By June 4, 11:05 p.m., the two officers who had pushed Gugino were suspended without pay, with the Buffalo police chief ordering for an investigation of the incident.

The Buffalo police union, the Buffalo Police Benevolent Association, was angered by the suspensions of the two officers, and it retaliated on June 5 by withdrawing its legal fees support for any other Buffalo officers for incidents related to the protests. The police union's president claimed that the suspended officers "were simply following orders" and "simply doing their job" while also saying the victim "did slip". All 57 police officers from the Buffalo Police Department emergency response team resigned from the team, although they did not resign from the department. According to the police union's president, the mass resignations were a show of solidarity with the two suspended officers. However, his account has been contradicted by two of the resigned officers, who stated they resigned because of a lack of legal coverage. One of these officers said "many" of the 57 resigned officers did not resign to support the two suspended officers.

===Criminal charges against officers===

On June 6, officers Robert McCabe and Aaron Torgalski were charged with second-degree assault, a felony. Following an arraignment that day, at which McCabe and Torgalski pleaded not guilty, they were released without bail while awaiting a felony hearing. Erie County district attorney John Flynn announced on February 11, 2021, that a grand jury had dismissed the charges against the officers. The grand jury hearing had been delayed due to the COVID-19 pandemic. On April 10, 2022, an arbitrator ruled that the officers did not violate use-of-force guidelines in the incident.

===President Trump's response===

President Donald Trump spread unfounded conspiracy theories regarding the incident on Twitter.

There is no evidence that Gugino is an antifa member, that the incident was a setup, that Gugino had fallen "harder than he was pushed", or that he was attempting to "scan" police devices. Mobile phone technology cannot "black out" police equipment in the manner Trump described.

Governor Cuomo sharply criticized the president during his daily news briefing, saying if Trump "ever feels a moment of decency, he should apologize for that tweet. Because it is wholly unacceptable." When asked to comment on Trump's tweet, Gugino responded via text: "Black Lives Matter". Gugino's lawyer described Trump's tweet as "dark, dangerous and untrue".

The source of the story, One America News Network (OANN), is a far-right cable news channel. The journalist behind OANN's story, Kristian Rouz, also works for Sputnik News, a Russian news agency frequently described as a propaganda outlet. In his work for OANN, Rouz has spread conspiracy theories and displayed favorable stances towards the Russian government. Rouz himself did not provide any evidence, only referring to a report by The Conservative Treehouse, a right-wing blog. The blog post, written by someone using the pseudonym "Sundance", claimed without evidence that Gugino is a "professional agitator and Antifa provocateur". It is not known who runs the blog. That afternoon, OANN founder and chairman Robert Herring Sr. tweeted to Trump, "we won't let you down as your source for credible news!", promising a follow-up report.
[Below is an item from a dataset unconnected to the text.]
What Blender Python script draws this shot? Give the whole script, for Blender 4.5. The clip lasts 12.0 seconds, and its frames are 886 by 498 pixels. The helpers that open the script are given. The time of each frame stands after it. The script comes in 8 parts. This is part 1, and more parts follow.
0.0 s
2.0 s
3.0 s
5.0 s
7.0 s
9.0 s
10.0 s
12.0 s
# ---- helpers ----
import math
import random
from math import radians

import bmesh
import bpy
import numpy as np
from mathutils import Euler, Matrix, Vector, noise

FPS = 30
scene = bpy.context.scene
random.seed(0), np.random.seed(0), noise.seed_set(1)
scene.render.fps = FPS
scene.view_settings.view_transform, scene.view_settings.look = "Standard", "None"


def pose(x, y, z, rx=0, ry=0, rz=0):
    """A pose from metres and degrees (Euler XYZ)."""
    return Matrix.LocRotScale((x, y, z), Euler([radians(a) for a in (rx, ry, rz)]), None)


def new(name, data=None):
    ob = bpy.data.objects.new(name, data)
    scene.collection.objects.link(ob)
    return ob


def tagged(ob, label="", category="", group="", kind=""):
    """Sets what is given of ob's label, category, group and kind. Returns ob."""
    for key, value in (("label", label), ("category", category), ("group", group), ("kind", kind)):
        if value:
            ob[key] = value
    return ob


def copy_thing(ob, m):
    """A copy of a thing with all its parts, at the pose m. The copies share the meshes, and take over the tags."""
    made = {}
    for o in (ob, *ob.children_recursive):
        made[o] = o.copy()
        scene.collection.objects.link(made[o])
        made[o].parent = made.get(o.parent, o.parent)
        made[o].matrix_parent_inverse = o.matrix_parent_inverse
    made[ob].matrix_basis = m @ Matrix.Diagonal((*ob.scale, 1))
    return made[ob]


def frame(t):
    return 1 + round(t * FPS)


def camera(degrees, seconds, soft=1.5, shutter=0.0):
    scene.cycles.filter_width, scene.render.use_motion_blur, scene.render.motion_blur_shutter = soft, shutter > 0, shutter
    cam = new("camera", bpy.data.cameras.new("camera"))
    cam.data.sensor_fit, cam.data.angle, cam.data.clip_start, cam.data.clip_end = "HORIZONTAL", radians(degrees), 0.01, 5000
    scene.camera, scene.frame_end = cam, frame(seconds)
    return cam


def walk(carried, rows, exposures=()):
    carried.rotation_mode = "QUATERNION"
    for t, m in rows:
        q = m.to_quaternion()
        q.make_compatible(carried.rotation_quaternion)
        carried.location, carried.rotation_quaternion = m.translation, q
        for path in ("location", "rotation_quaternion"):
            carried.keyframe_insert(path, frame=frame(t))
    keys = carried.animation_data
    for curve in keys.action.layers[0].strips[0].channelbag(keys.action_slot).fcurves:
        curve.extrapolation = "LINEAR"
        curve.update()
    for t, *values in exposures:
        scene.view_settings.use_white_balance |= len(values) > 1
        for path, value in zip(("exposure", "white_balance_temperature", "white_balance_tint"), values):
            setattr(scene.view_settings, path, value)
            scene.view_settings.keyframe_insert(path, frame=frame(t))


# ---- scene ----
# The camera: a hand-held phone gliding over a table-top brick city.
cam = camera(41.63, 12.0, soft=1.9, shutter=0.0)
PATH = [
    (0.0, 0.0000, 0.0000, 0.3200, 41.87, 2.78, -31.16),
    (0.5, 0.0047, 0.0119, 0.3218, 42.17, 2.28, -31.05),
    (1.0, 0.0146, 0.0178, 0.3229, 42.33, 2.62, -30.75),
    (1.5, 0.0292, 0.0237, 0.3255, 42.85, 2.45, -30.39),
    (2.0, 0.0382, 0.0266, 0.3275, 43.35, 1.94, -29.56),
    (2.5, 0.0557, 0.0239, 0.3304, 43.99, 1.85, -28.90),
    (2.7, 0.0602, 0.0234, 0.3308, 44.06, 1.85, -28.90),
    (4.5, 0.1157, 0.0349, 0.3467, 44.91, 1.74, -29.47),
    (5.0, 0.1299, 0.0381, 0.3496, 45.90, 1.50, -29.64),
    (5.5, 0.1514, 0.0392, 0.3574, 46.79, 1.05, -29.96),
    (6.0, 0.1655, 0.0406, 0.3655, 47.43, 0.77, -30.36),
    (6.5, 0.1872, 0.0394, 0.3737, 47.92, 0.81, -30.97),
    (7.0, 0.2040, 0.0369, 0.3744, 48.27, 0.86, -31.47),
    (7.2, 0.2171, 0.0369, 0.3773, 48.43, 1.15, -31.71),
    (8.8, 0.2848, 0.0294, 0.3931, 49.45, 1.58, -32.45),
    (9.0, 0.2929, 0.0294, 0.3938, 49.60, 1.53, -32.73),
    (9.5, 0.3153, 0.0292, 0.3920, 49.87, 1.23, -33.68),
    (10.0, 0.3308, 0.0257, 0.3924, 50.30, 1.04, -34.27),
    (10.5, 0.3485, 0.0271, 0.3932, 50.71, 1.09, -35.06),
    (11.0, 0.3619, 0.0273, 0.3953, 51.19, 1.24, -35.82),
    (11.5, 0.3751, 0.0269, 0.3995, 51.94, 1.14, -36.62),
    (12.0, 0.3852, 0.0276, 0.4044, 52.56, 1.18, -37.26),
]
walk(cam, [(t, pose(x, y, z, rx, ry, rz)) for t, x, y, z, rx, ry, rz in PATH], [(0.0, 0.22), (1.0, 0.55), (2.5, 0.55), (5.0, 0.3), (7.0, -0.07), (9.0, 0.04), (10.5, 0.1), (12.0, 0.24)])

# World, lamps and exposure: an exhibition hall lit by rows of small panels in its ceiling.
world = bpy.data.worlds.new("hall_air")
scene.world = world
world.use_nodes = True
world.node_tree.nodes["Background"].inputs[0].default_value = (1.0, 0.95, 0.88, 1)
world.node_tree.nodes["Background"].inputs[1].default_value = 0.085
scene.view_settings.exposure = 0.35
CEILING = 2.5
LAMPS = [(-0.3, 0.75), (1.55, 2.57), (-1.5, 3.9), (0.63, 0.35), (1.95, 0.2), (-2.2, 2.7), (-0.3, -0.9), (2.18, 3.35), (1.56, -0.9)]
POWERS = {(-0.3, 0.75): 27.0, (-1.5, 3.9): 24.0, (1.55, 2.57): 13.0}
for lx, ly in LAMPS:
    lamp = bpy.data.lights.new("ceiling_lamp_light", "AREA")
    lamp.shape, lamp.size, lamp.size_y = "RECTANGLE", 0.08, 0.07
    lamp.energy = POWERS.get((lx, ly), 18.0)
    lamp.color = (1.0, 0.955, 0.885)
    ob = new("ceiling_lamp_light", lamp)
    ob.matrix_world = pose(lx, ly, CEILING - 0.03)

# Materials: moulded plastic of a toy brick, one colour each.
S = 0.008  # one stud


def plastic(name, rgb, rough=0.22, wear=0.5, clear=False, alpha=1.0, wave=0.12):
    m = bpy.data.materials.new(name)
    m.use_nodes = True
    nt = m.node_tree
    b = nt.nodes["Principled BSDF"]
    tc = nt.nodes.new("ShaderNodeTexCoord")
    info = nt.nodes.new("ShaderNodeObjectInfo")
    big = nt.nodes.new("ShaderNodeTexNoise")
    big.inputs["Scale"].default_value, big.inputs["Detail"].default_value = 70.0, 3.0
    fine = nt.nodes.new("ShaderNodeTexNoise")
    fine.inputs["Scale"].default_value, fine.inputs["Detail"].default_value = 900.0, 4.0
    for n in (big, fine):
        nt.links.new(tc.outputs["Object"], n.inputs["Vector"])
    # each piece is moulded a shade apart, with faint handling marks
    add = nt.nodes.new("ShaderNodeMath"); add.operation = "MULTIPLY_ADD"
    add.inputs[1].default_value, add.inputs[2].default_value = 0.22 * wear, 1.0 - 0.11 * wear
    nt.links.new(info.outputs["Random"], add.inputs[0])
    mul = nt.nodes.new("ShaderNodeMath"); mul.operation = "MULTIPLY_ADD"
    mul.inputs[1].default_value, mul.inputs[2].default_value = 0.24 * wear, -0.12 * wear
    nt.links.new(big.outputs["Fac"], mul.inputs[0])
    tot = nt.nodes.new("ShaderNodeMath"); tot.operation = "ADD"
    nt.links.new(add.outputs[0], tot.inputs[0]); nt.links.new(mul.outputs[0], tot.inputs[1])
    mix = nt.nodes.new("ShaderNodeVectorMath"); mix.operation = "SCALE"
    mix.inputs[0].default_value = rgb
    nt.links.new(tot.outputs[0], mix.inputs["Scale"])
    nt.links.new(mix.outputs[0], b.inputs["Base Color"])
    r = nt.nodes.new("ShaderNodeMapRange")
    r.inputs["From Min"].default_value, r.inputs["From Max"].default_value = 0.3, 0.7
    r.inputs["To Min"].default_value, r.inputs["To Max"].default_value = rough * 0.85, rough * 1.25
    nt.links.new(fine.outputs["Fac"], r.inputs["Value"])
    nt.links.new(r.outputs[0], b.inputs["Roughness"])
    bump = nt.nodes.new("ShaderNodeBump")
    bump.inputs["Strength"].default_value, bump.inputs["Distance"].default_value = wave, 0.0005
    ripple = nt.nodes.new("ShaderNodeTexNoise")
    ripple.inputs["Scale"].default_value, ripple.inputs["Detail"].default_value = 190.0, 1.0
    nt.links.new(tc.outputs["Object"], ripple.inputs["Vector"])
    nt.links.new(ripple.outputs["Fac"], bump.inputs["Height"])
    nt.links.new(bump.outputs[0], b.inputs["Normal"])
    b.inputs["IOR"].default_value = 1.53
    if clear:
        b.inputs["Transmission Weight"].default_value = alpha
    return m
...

On June 13, protesters in San Diego, California, gathered outside OANN headquarters, where Herring Sr. challenged the crowd to prove the story was false.

===Lawsuit===
On February 22, 2021, Martin Gugino filed a lawsuit against the city of Buffalo, the officers involved which included one officer that was not charged, mayor Byron Brown, and police commissioners Byron Lockwood and Joseph Gramaglia. The lawsuit claims that several of Gugino's constitutional rights were violated, and the suit also desires to hold the city accountable for "concealing, excusing and/or condoning the unlawful use of force." At a deposition in the matter in February 2023, a lawyer for the police sought an injunction against alleged "harassing questions" like "Who's the police officer who committed that assault upon the citizen peacefully demonstrating against police violence?" and "What are your tattoos?" The judge ruled that there was no harassment and ordered the police officer to answer all questions asked.